Technology and privacy concerns go hand-in-hand, especially in the wake of the Facebook-Cambridge Analytica scandal. There’s an inherent understanding from many consumers that using online services or internet-enabled devices means sacrificing a certain amount of privacy. This is especially true in the smart home electronics sector. While high volume buyers express the greatest concerns about privacy, they are also, by definition, making the most smart home purchases; their concerns are not truly an impediment.
According to Interpret’s Smart Home Matrix, 62% of people who own 5 or more smart home devices are worried about their privacy, compared to just under 50% for people who only own 1-3 devices. Privacy is certainly an issue that smart home companies must pay attention to, but fears about privacy are not impeding purchases. If anything, because concerns grow with device diffusion, smart home device manufacturers should view this as an opportunity to heed consumers’ wish for a more integrated, secure ecosystem that supports interoperability.

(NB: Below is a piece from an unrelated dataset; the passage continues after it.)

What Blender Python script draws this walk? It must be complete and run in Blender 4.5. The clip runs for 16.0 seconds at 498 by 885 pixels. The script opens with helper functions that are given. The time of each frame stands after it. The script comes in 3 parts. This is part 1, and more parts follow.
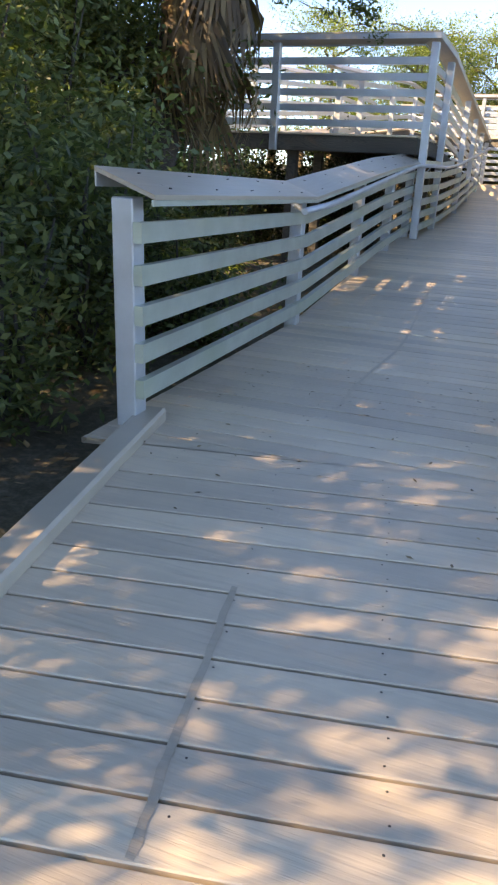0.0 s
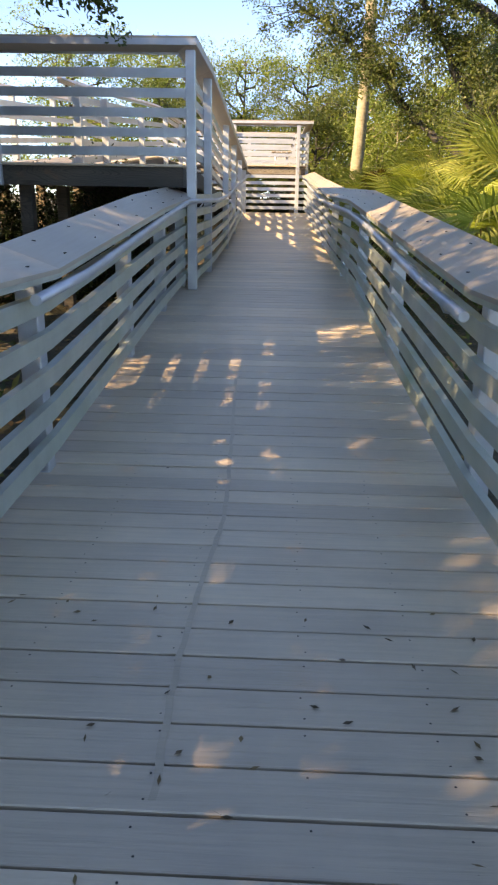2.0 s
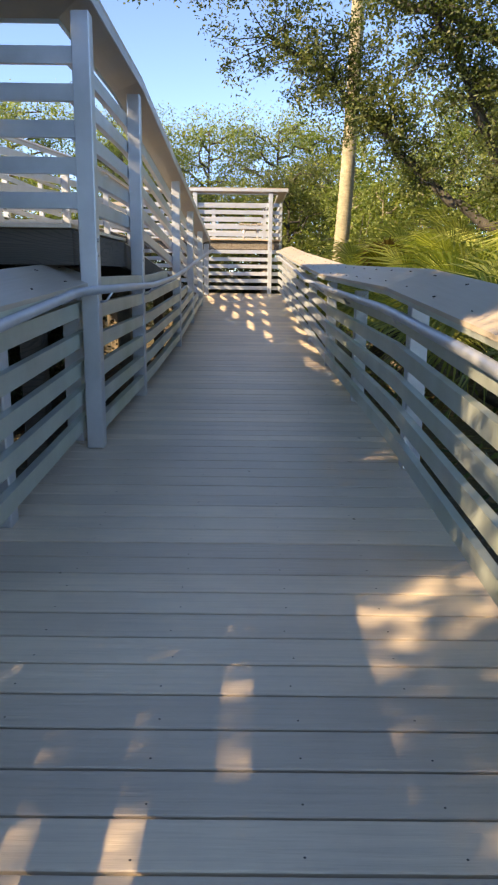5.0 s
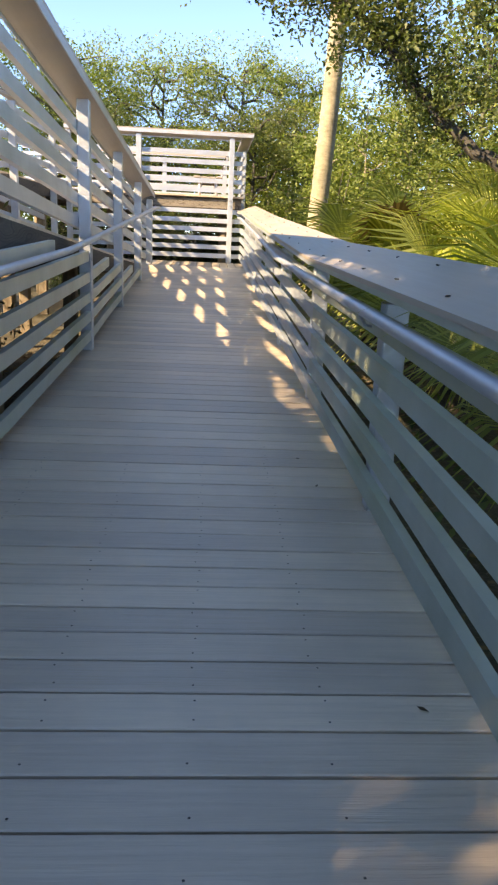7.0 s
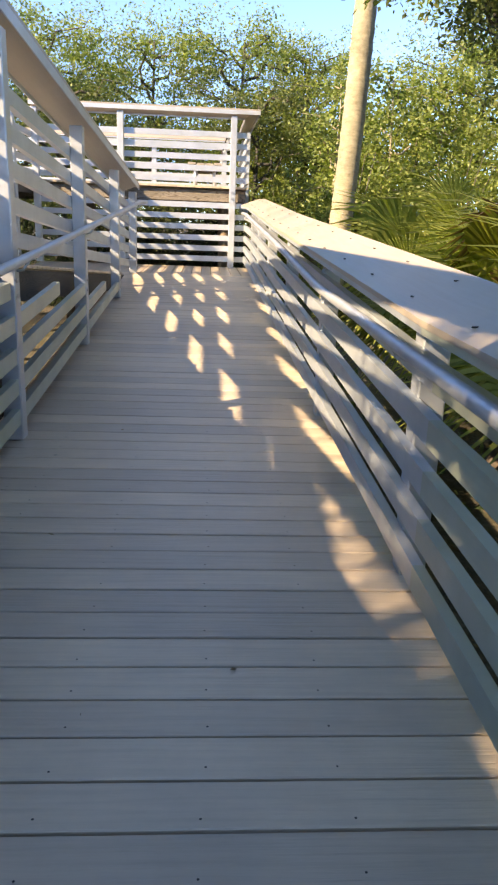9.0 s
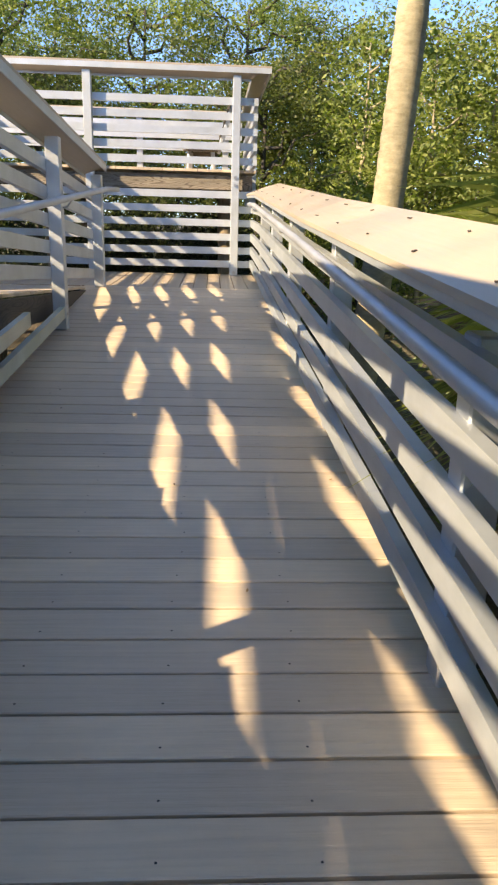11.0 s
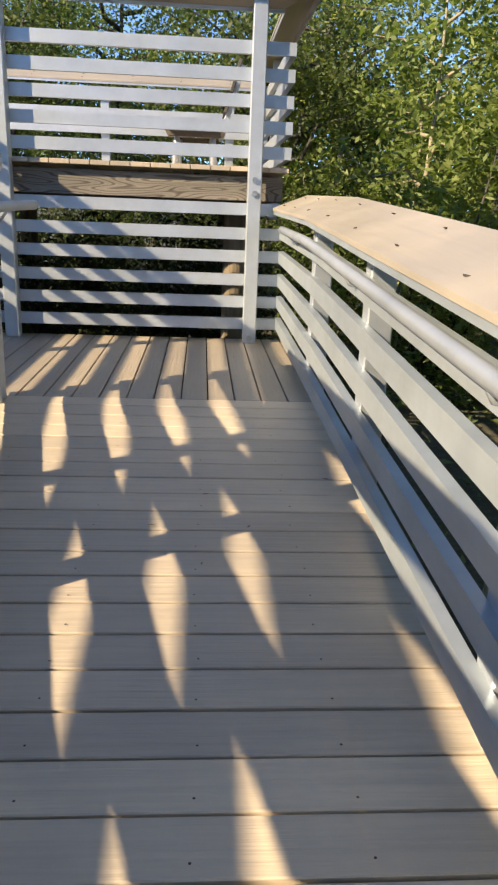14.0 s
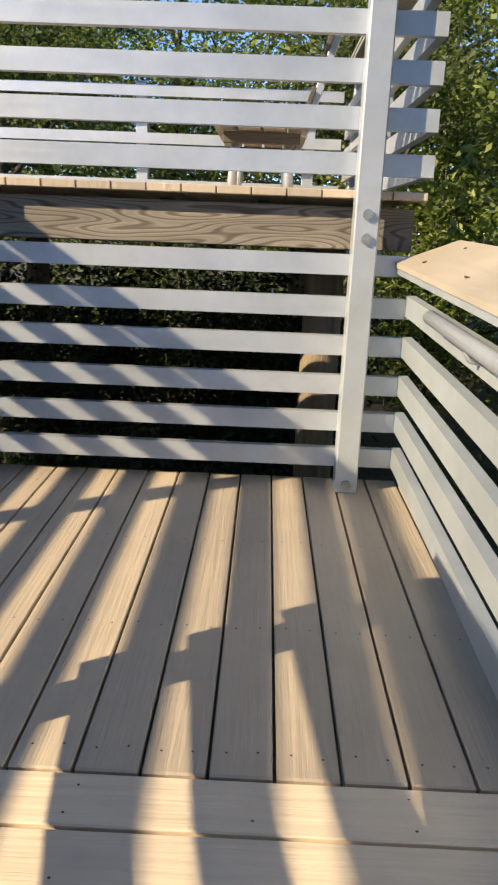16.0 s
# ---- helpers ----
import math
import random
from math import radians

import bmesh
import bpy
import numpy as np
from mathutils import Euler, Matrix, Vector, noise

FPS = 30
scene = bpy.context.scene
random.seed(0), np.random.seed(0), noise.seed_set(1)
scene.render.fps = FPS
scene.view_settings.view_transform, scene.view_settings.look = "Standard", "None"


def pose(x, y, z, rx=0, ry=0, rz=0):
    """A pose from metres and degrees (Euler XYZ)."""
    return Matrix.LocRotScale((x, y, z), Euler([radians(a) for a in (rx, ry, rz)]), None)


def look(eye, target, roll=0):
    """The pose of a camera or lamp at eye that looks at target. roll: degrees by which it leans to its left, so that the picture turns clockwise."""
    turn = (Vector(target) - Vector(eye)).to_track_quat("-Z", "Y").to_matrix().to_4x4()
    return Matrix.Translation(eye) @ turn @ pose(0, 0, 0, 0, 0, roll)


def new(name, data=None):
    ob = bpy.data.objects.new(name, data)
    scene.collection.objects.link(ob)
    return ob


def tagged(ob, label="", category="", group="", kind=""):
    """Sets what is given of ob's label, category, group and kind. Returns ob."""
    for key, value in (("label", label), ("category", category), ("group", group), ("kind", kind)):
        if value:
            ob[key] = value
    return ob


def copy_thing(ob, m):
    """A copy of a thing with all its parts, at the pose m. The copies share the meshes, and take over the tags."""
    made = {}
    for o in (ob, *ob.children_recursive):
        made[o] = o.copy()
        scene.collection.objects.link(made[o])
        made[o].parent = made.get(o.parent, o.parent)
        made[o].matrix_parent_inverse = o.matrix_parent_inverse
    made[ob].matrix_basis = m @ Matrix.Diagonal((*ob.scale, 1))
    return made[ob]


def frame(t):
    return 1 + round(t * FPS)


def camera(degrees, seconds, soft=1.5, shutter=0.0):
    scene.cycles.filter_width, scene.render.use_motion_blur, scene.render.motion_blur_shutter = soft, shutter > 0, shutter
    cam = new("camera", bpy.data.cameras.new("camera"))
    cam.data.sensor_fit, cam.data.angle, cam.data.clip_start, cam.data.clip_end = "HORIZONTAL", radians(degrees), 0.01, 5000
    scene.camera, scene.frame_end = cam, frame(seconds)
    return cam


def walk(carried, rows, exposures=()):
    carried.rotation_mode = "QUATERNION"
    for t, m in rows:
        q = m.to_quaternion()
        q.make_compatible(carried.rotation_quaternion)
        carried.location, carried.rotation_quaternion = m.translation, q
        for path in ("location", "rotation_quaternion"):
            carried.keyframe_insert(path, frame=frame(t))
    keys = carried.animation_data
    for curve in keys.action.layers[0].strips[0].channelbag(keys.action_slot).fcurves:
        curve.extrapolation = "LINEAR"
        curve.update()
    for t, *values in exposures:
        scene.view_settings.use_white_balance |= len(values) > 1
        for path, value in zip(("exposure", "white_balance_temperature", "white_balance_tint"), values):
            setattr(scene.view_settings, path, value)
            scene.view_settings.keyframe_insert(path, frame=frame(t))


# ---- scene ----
# camera and walk
cam = camera(38.26, 16.0, 2.3)
PATH = [
    (0, (0.455, 3.495, 0.376), (-0.177, 5.245, -0.355), 2.53),
    (0.5, (0.251, 3.969, 0.403), (0.003, 5.830, -0.287), 2.84),
    (1, (0.117, 4.553, 0.387), (0.052, 6.430, -0.299), 2.23),
    (1.5, (0.007, 5.157, 0.433), (-0.033, 7.039, -0.242), 1.55),
    (2, (-0.074, 5.703, 0.472), (-0.141, 7.593, -0.180), 0.95),
    (2.5, (-0.067, 6.361, 0.510), (-0.183, 8.274, -0.064), -0.17),
    (3, (-0.118, 6.985, 0.527), (-0.249, 8.920, 0.041), 0.05),
    (3.5, (-0.043, 7.618, 0.553), (-0.165, 9.568, 0.125), 0.09),
    (4, (-0.053, 8.231, 0.530), (-0.151, 10.186, 0.122), -0.01),
    (4.5, (-0.060, 8.897, 0.491), (-0.111, 10.850, 0.062), 0.20),
    (5, (-0.111, 9.575, 0.509), (-0.104, 11.521, 0.047), 0.68),
    (5.2, (-0.115, 9.824, 0.555), (-0.086, 11.766, 0.075), 0.67),
    (7.3, (0.050, 12.905, 0.653), (0.176, 14.820, 0.090), 2.85),
    (7.5, (0.040, 13.113, 0.681), (0.165, 15.029, 0.119), 2.86),
    (8, (0.052, 13.710, 0.702), (0.178, 15.623, 0.134), 2.45),
    (8.5, (0.009, 14.374, 0.750), (0.137, 16.284, 0.171), 2.28),
    (11, (0.130, 17.908, 0.729), (0.238, 19.813, 0.129), 1.69),
    (11.5, (0.169, 18.560, 0.718), (0.272, 20.468, 0.127), 1.61),
    (12, (0.168, 19.252, 0.759), (0.270, 21.163, 0.178), 1.80),
    (12.5, (0.128, 19.868, 0.816), (0.230, 21.780, 0.237), 1.87),
    (13, (0.065, 20.597, 0.886), (0.175, 22.506, 0.301), 2.05),
    (13.5, (-0.004, 21.212, 0.923), (0.118, 23.117, 0.324), 1.97),
    (14, (0.025, 21.858, 0.976), (0.166, 23.756, 0.361), 2.32),
    (14.5, (0.041, 22.478, 0.996), (0.174, 24.377, 0.382), 1.67),
    (15, (0.071, 23.136, 1.012), (0.204, 25.038, 0.406), 2.20),
    (15.5, (0.086, 23.793, 1.089), (0.151, 25.703, 0.497), 1.96),
    (16, (0.008, 24.349, 1.132), (-0.020, 26.262, 0.549), 2.23),
]
walk(cam, [(t, look(eye, target, roll)) for t, eye, target, roll in PATH],
     exposures=((0.0, 2.62, 9900, 14), (1.0, 2.48, 10200, 14), (2.5, 2.3, 10000, 15), (3.5, 2.12, 9500, 13), (5.0, 2.16, 9100, 13), (7.5, 2.46, 8900, 13), (9.0, 2.4, 8600, 13), (11.0, 2.1, 8300, 10), (12.5, 1.75, 7700, 8), (13.5, 1.72, 7500, 7), (14.5, 1.7, 7450, 7), (16.0, 1.68, 7500, 7)))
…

From a product category standpoint, smart home door lock owners are the most concerned about privacy (63%), whereas only 49% of smart speaker owners indicated privacy concerns despite the fact that there have been ongoing reports about privacy issues for products like Amazon Echo and Google Assistant. In the smart home industry, key stakeholders and consumers alike must continue to assess the “cost of convenience.”